Dec 8, 2020 | by Laura Bratton

Paul Tardie of the Inside Books Project and author of Inside: Dissecting a County Jail, talks about his old cellmate’s experience in Turner Trousdale Correctional throughout the COVID-19 pandemic. Tardie talks about his friend’s long-term health impacts from COVID and how the system at large needs to change.

Audio Submission By, Paul Tardie

Amended Transcript of Audio:

My celly – I got to know him really well. He was put into a private prison in middle Tennessee, Turner Trousdale Correctional. They’ve had a lot of problems with understaffing. So it had been poorly run before the pandemic. From what my old celly has told me, there was a guy in there that was exhibiting symptoms. That have been going on for a couple of weeks. And he went to medical. They just gave him Tylenol. His condition worsened; he was having trouble breathing.

They had to be aggressive in confronting the guards about taking care of this guy. It got that bad. They ended up having to take him to the hospital, and that’s when they figured out that he was pretty much patient zero in that unit.

Half of the population tested positive. And so they implemented lock downs. From what I’ve been told from my friend, he was supposed to get breathing treatments because he has asthma. And the nurses weren’t coming in.

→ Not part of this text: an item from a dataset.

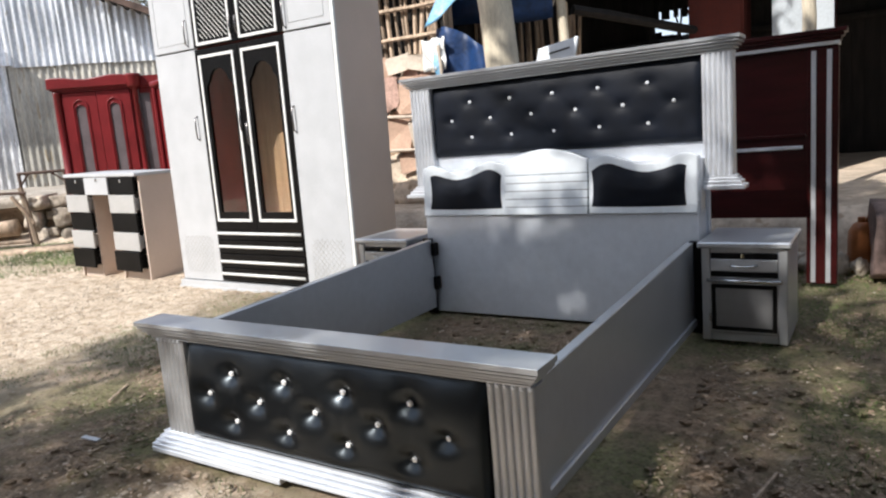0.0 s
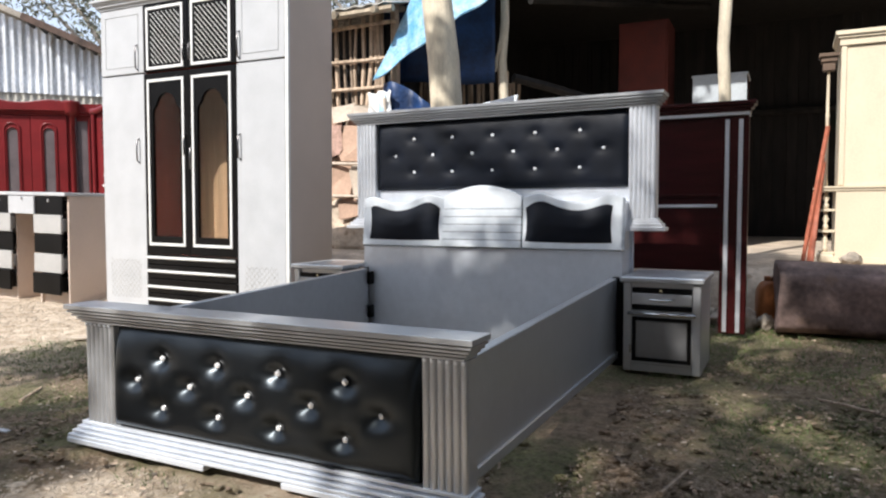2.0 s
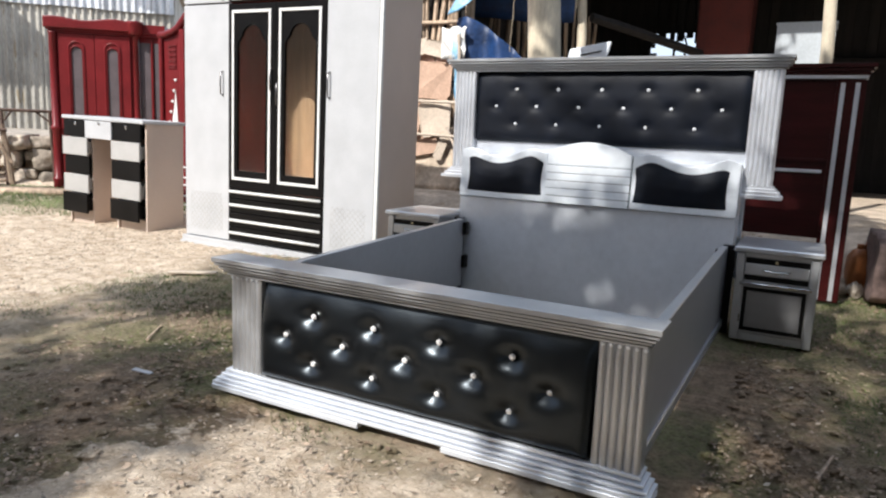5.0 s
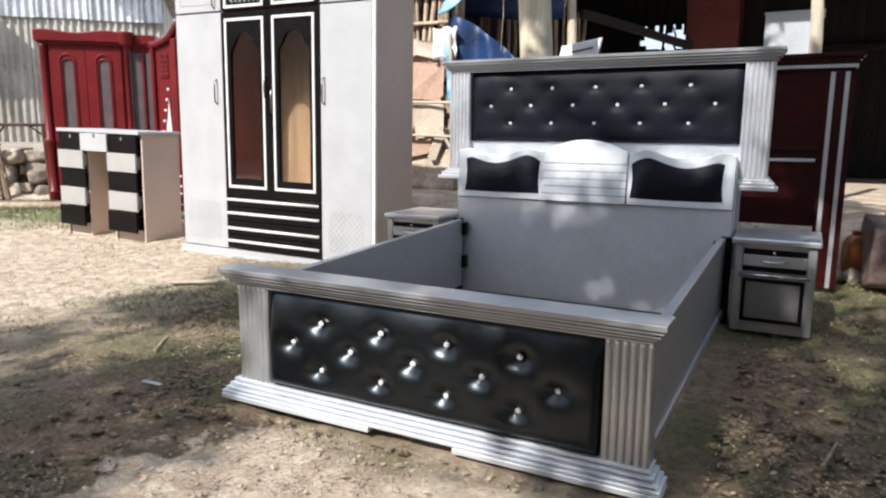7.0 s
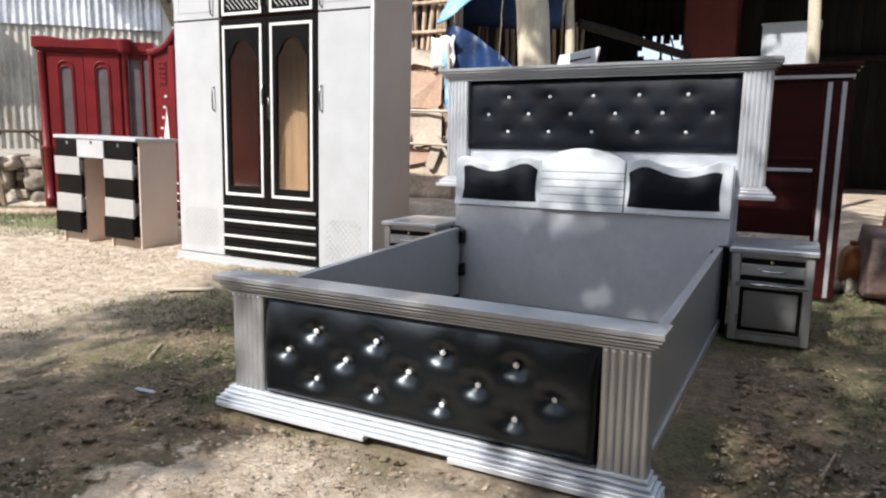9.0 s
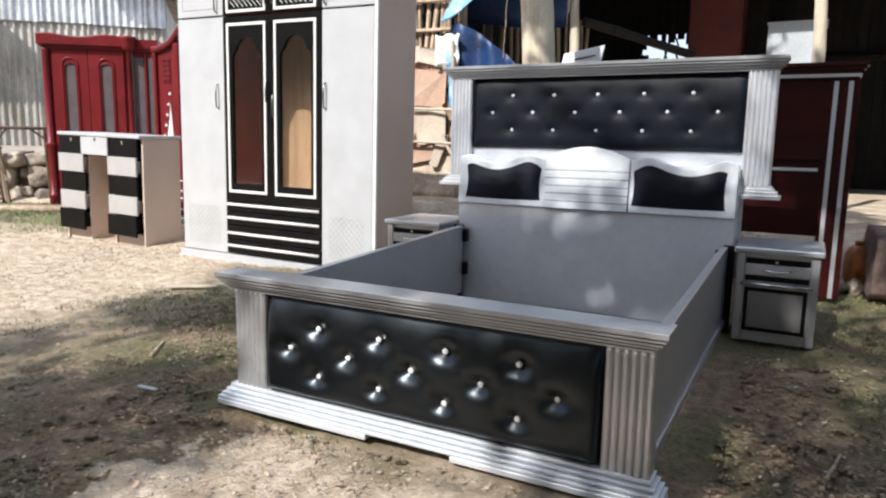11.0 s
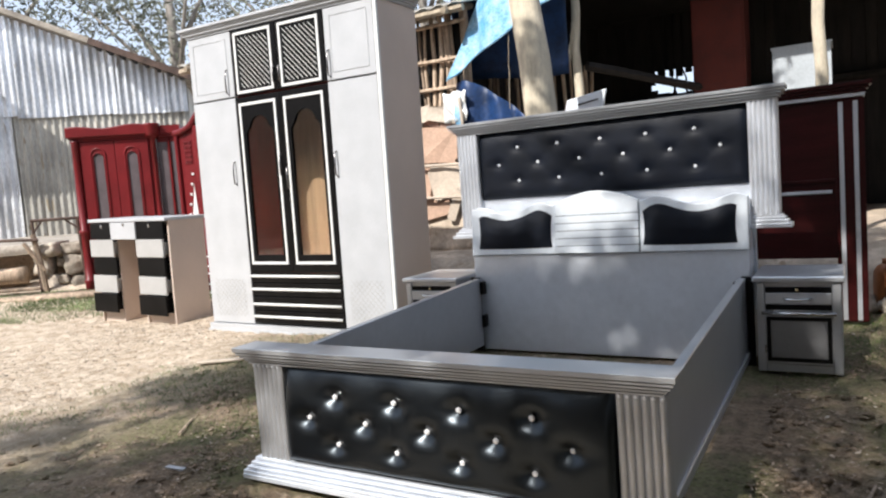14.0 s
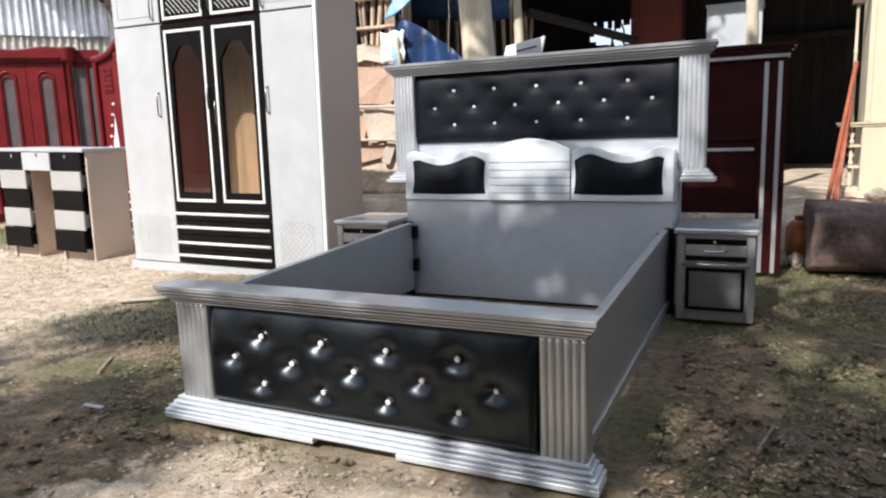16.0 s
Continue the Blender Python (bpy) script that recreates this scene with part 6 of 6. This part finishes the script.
scatter("green_patch", 4500, (-2.75, -1.35, 0.45, 1.5), 0.012, GREEN, 17, "short green grass in the shade", True, dens=lambda x, y: (math.hypot((x + 2.05) * 0.9, (y - 0.98) * 1.3) < 0.5 + 0.3 * noise.noise((x * 5, y * 5, 1))) * (0.25 + 0.75 * (noise.noise((x * 8, y * 8, 3)) > 0)))
# rough grass between the sand and the fence
strip_d = lambda x, y: (x - y + 10.6 + 5.44) * 0.7071          # distance in front of the house wall
verge_d = lambda x, y: (4.15 < strip_d(x, y) < 6.1 + 0.4 * noise.noise((x * 1.1, y * 1.1, 5))) * (0.25 + 0.75 * (noise.noise((x * 1.7, y * 1.7, 3)) > -0.1))
scatter("verge_grass", 42000, (-10.5, -4.9, -1.5, 4.6), 0.035, GREEN, 8, "rough grass along the terrace", True, dens=verge_d)
scatter("verge_weeds", 1500, (-9.5, -5.5, 0.0, 4.4), 0.05, LEAF_G, 28, "low weeds by the fence", dens=lambda x, y: (4.1 < strip_d(x, y) < 4.9) * (noise.noise((x * 2.3, y * 2.3, 9)) > 0.05))


def lumps(name, count, zone, seed, small, large, material, label, dens):
    """Uneven little lumps half sunk in the ground."""
    rgs = np.random.default_rng(seed)
    bm = bmesh.new()
    bmesh.ops.create_icosphere(bm, subdivisions=1, radius=1)
    ball = np.array([v.co[:] for v in bm.verts]) * (1, 1, 0.6)
    tri = [tuple(v.index for v in f.verts) for f in bm.faces]
    bm.free()
    vs, fs = [], []
    while count:
        x, y = rgs.uniform(zone[0], zone[1]), rgs.uniform(zone[2], zone[3])
        if rgs.random() > dens(x, y):
            continue
        count -= 1
        r = small + (large - small) * rgs.random() ** 4
        a = rgs.uniform(0, math.tau)
        ca, sa = math.cos(a), math.sin(a)
        k, z = len(vs), rise(x, y) - 0.012 + 0.1 * r
        for v in ball * rgs.uniform(0.6, 1.25, (len(ball), 3)) * r * (1.3, 0.9, 1):
            vs.append((x + v[0] * ca - v[1] * sa, y + v[0] * sa + v[1] * ca, z + v[2]))
        fs += [tuple(k + i for i in f) for f in tri]
    return tagged(quick(name, vs, fs, material), label, "gravel", kind="stuff")


lumps("earth_clods", 12500, (-2.7, 3.2, -2.6, 3.4), 19, 0.003, 0.024, EARTH, "crumbly brown clods of earth", lambda x, y: mouldy(x, y) * (1.0 if y < 1.6 else 0.4))
lumps("gravel", 20000, (-6.0, 1.3, -2.6, 3.4), 9, 0.003, 0.010, PEBBLE, "scattered small pale stones", sandy)

bm = bx(-0.15, 0.15, -0.026, 0.026, 0.0, 0.014, 0.003)
tagged(part("paper_scrap", bx(-0.045, 0.045, -0.011, 0.011, 0.0, 0.006, 0.001), WHITE_P), "small white torn scrap on the earth", "scrap").matrix_basis = pose(-1.15, -0.03, 0.008, 2, 3, 8)
tagged(part("plank_offcut", bm, PALEBOARD), "pale sawn plank offcut on the sand", "offcut").matrix_basis = pose(-2.33, 1.28, 0.045, 0, 0, 35)
tagged(part("twig", stick(bmesh.new(), (0, -0.11, 0.006), (0, 0.11, 0.008), 0.007, 0.005, 0.003, 4, 6), STICK), "thin pale twig on the earth", "twig").matrix_basis = pose(1.235, 0.55, 0.012, 0, 0, -12)
tw = bpy.data.objects["twig"]
for x, y, rz, k in ((-0.12, 1.25, 70, 0.9), (0.28, 1.45, 20, 1.2), (0.42, 0.95, -50, 0.8), (-0.35, 1.6, 110, 0.7), (1.75, 1.55, 60, 1.1), (-1.55, 0.35, 35, 1.0)):
    o = copy_thing(tw, pose(x, y, height(x, y) + 0.002, 0, 0, rz))
    o.scale = (k, k, k)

They were so short-staffed that they had educators that work there making food for the inmates. And that was typically just like sandwiches. Food that isn’t nutritious.

He ended up getting COVID. He got pneumonia, and then he got hospitalized and put isolation for about two weeks. And he just got out November and he’s currently on breathing treatment and is on oxygen. So it seems like he’s still struggling. This has negatively impacted him probably for the rest of his life.

You know, I wrote to at least seven different media outlets about the conditions, and nobody even replied. I think that most of the people in there should be released. I mean, there’s so many ways that the system monitors people that it’s unreasonable to keep inmates locked up right now. And that’s the problem is that if you’re going to impose isolation in that environment, that means locking people down and psychologically that’s damaging. It’s unacceptable. And leaving them in general population to be in contact with one another isn’t acceptable either.